> _TASK MATERIAL_:

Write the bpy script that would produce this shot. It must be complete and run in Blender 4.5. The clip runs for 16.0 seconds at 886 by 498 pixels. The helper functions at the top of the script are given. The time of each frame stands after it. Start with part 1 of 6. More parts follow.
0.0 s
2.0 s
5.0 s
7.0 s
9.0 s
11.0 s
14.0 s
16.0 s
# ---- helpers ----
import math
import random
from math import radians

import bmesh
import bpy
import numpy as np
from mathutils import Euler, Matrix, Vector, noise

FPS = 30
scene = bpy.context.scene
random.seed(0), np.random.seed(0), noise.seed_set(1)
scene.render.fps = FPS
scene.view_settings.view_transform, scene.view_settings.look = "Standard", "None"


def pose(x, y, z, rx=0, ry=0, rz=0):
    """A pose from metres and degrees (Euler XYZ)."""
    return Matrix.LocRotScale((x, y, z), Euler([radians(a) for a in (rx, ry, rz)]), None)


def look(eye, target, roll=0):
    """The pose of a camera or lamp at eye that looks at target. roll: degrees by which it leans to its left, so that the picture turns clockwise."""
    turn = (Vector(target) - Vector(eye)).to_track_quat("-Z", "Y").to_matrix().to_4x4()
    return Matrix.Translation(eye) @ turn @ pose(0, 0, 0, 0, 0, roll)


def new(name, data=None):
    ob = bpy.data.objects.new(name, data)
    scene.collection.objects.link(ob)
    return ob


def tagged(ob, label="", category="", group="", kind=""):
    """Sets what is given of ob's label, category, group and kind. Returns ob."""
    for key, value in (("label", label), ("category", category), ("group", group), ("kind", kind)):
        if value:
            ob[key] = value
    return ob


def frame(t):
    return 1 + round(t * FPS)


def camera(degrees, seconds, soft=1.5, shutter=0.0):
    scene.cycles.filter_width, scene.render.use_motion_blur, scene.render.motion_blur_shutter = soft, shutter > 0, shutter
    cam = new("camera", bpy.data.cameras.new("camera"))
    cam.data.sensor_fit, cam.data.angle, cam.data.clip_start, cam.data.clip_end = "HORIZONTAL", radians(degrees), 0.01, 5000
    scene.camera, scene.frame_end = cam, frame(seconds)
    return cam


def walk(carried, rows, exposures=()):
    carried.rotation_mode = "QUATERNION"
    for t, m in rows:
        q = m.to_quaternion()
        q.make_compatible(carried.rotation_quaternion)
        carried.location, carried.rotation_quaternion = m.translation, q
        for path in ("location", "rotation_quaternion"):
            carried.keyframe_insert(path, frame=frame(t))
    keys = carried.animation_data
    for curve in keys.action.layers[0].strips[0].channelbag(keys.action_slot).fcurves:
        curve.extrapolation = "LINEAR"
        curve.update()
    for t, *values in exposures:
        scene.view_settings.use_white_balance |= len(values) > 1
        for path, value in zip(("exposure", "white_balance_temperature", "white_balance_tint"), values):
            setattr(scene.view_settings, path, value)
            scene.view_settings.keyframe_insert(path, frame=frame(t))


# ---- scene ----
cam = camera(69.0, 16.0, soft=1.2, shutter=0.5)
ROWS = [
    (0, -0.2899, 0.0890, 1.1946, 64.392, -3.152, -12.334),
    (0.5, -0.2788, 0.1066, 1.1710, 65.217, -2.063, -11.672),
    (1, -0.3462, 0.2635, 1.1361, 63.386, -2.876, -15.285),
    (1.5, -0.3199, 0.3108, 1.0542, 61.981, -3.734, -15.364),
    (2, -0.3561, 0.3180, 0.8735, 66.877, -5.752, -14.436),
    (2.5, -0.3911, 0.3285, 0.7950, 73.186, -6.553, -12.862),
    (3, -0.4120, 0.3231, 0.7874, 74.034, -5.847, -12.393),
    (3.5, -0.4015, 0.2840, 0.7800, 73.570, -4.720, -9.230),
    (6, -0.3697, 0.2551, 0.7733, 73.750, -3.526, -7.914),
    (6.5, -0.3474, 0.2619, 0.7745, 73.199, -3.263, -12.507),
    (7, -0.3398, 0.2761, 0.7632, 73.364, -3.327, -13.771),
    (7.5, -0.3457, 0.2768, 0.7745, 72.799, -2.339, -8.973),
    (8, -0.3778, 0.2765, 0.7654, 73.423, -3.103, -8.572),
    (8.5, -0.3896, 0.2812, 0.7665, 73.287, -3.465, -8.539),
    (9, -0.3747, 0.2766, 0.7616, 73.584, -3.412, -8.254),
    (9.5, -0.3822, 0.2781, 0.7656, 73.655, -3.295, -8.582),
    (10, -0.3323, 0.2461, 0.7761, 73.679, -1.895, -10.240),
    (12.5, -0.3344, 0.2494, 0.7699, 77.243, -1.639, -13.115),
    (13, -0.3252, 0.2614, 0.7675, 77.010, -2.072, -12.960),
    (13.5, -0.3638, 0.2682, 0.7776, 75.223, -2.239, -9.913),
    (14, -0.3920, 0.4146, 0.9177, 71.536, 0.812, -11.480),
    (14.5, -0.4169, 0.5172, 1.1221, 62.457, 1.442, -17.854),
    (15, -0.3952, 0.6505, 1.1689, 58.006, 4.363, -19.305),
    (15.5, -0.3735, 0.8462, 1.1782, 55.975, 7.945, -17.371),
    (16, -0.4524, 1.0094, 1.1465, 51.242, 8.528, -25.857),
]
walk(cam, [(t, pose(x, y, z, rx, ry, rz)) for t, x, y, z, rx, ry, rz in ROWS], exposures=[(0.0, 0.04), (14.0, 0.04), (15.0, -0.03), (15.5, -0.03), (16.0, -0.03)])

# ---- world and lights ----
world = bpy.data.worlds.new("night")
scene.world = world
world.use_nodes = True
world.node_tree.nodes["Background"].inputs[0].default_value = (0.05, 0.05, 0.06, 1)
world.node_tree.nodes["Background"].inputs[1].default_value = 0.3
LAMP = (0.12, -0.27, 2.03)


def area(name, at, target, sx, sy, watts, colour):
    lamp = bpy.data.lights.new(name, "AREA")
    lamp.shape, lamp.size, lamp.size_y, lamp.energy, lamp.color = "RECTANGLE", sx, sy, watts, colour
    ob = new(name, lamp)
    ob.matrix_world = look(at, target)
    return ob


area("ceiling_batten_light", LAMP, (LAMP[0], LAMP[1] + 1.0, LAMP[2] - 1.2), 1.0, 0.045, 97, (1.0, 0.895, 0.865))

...

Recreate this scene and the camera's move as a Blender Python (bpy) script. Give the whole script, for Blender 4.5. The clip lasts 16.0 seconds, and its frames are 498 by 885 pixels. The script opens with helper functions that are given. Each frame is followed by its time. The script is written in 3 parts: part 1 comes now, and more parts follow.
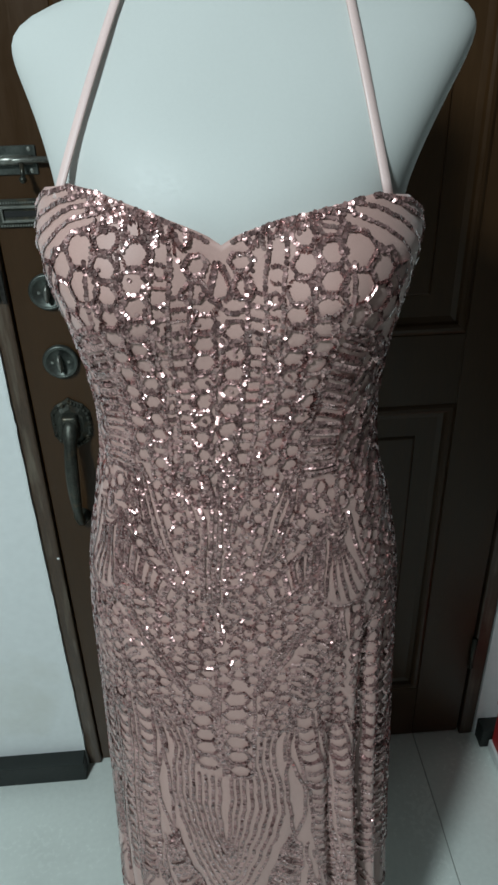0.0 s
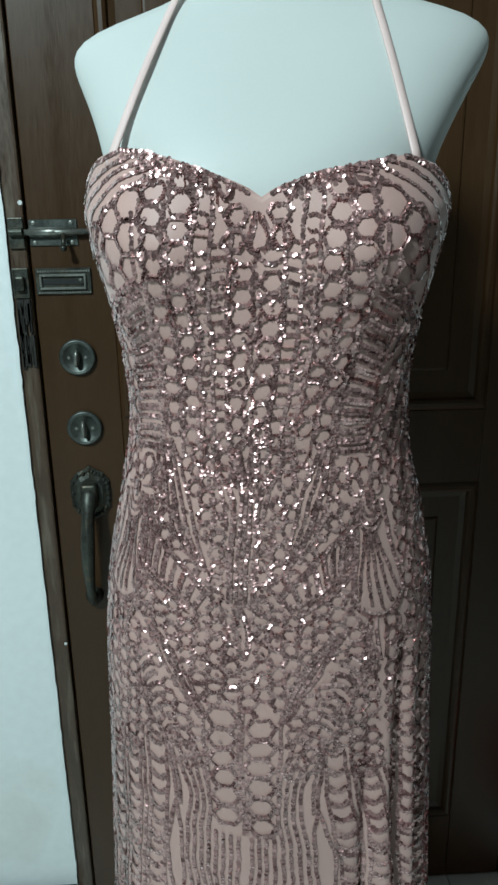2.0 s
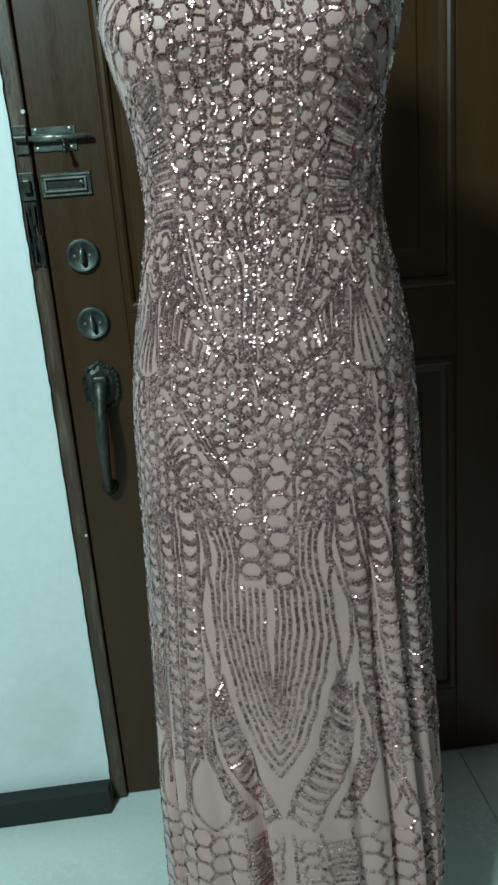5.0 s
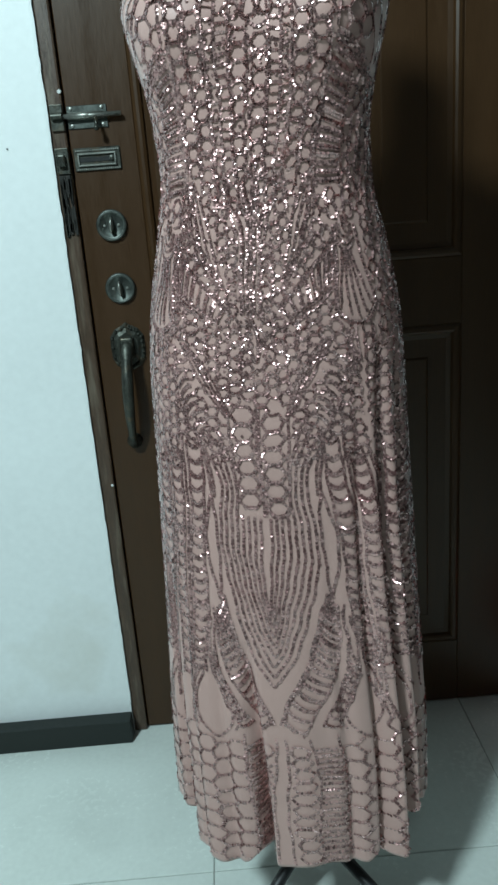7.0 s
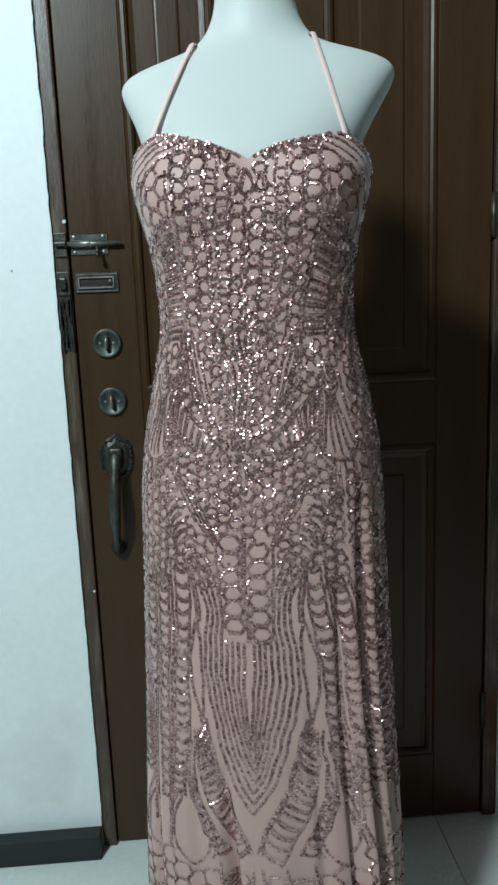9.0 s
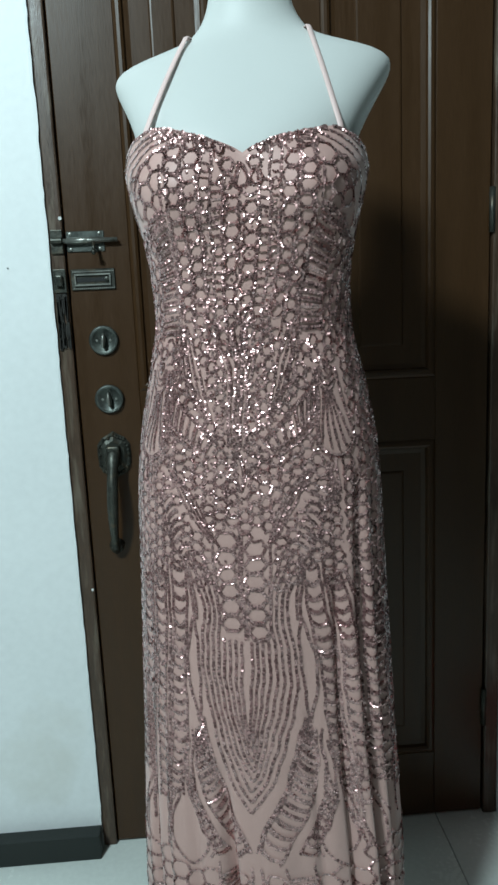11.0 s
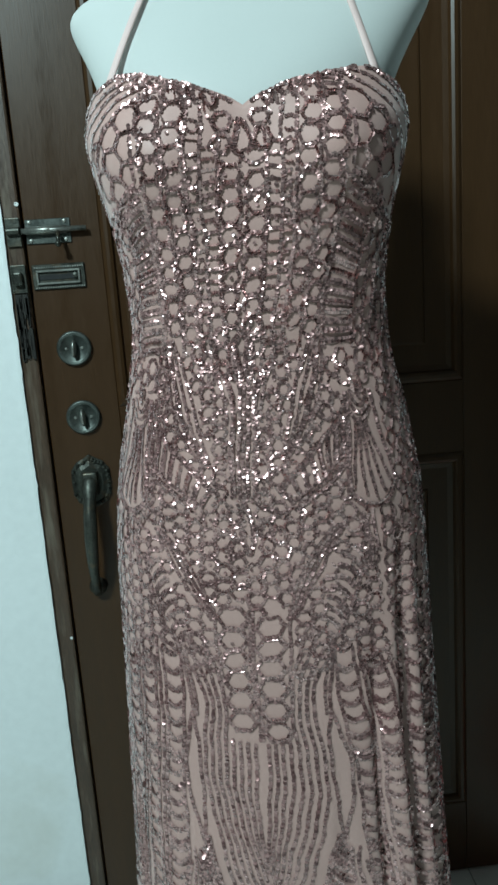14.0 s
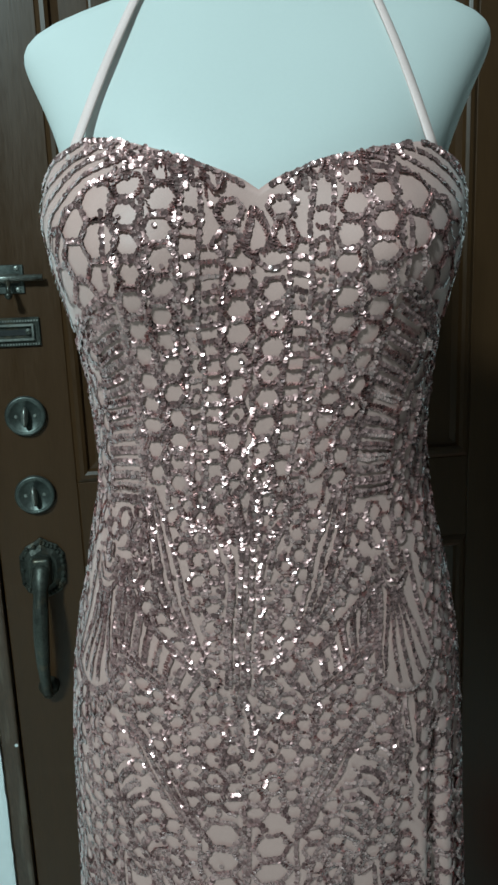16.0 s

---

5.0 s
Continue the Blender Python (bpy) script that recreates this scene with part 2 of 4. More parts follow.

> _REQUIREMENTS_: Exactly reproduce the stretch from the line with "Write the bpy" through the line with "return 1 + round(t * FPS)", including both ends and nothing else.

> _TASK RESPONSE_:
Write the bpy script that would produce this shot. It must be complete and run in Blender 4.5. The clip runs for 16.0 seconds at 886 by 498 pixels. The helper functions at the top of the script are given. The time of each frame stands after it. Start with part 1 of 6. More parts follow.
0.0 s
2.0 s
5.0 s
7.0 s
9.0 s
11.0 s
14.0 s
16.0 s
# ---- helpers ----
import math
import random
from math import radians

import bmesh
import bpy
import numpy as np
from mathutils import Euler, Matrix, Vector, noise

FPS = 30
scene = bpy.context.scene
random.seed(0), np.random.seed(0), noise.seed_set(1)
scene.render.fps = FPS
scene.view_settings.view_transform, scene.view_settings.look = "Standard", "None"


def pose(x, y, z, rx=0, ry=0, rz=0):
    """A pose from metres and degrees (Euler XYZ)."""
    return Matrix.LocRotScale((x, y, z), Euler([radians(a) for a in (rx, ry, rz)]), None)


def look(eye, target, roll=0):
    """The pose of a camera or lamp at eye that looks at target. roll: degrees by which it leans to its left, so that the picture turns clockwise."""
    turn = (Vector(target) - Vector(eye)).to_track_quat("-Z", "Y").to_matrix().to_4x4()
    return Matrix.Translation(eye) @ turn @ pose(0, 0, 0, 0, 0, roll)


def new(name, data=None):
    ob = bpy.data.objects.new(name, data)
    scene.collection.objects.link(ob)
    return ob


def tagged(ob, label="", category="", group="", kind=""):
    """Sets what is given of ob's label, category, group and kind. Returns ob."""
    for key, value in (("label", label), ("category", category), ("group", group), ("kind", kind)):
        if value:
            ob[key] = value
    return ob


def frame(t):
    return 1 + round(t * FPS)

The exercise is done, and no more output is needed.